Cross-posted from In These Times.
As you file your taxes this week, before complaining about how much you’re forking over to Uncle Sam, bear in mind that the tax man might not be the only one you’re writing a check to: Your boss might be getting a big cut, too.
Thanks to arcane state tax subsidies, thousands of companies have fattened their profit margins by poaching from workers’ paychecks. According to a report by the watchdog group Good Jobs First, nearly $700 million in taxpayer money is being siphoned off by corporations annually through clever deals with state governments that are supposedly aimed at “job creation.”
According to the report, the tax breaks allow companies to effectively skim money from workers’ state income tax withholdings “to provide lavish subsidies to corporations rather than paying for vital public services.” The beneficiaries include “more than 2,700 companies, including major firms such as Sears, Goldman Sachs and General Electric.”
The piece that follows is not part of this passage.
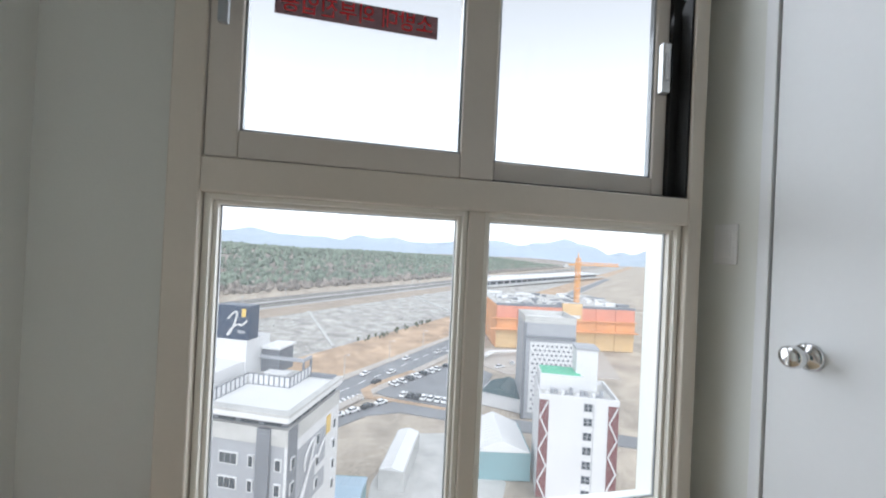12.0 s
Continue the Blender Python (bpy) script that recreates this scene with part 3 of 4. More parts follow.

These programs feature glowingly euphemistic names: Indiana’s Economic Development for a Growing Economy (EDGE) Tax Credit, the Mississippi Advantage Jobs Incentive Program, and, to emphasize that these aren’t just any old jobs we’re talking about, New Mexico’s High Wage Jobs Tax Credit.
A more fitting title, according to Good Jobs First, would be “job blackmail.” Tax breaks are the trophy state lawmakers offer while trying to pull businesses into their states, or keep businesses from moving out. But while tax breaks are often painted as a mechanism for attracting jobs, they’re actually more aimed at attracting bosses. The researchers explain that in this interstate “economic war,” shuffling businesses geographically does not amount to genuine development:
For example, Kansas gave AMC Entertainment $47 million in PEAK subsidies last year to get the movie theatre chain to move its headquarters from downtown Kansas City, Missouri about 10 miles across the state line to suburban Leawood. In Illinois, Motorola Mobility (now part of Google) last year got state officials to provide $100 million in EDGE tax credits over ten years to keep its headquarters in the Chicago suburb of Libertyville.
And yet at the local level, the wealth tends to trickle upward, not down. Good Jobs First has documented that nationwide, numerous state corporate subsidy programs have failed to foster sustainable, living wage jobs.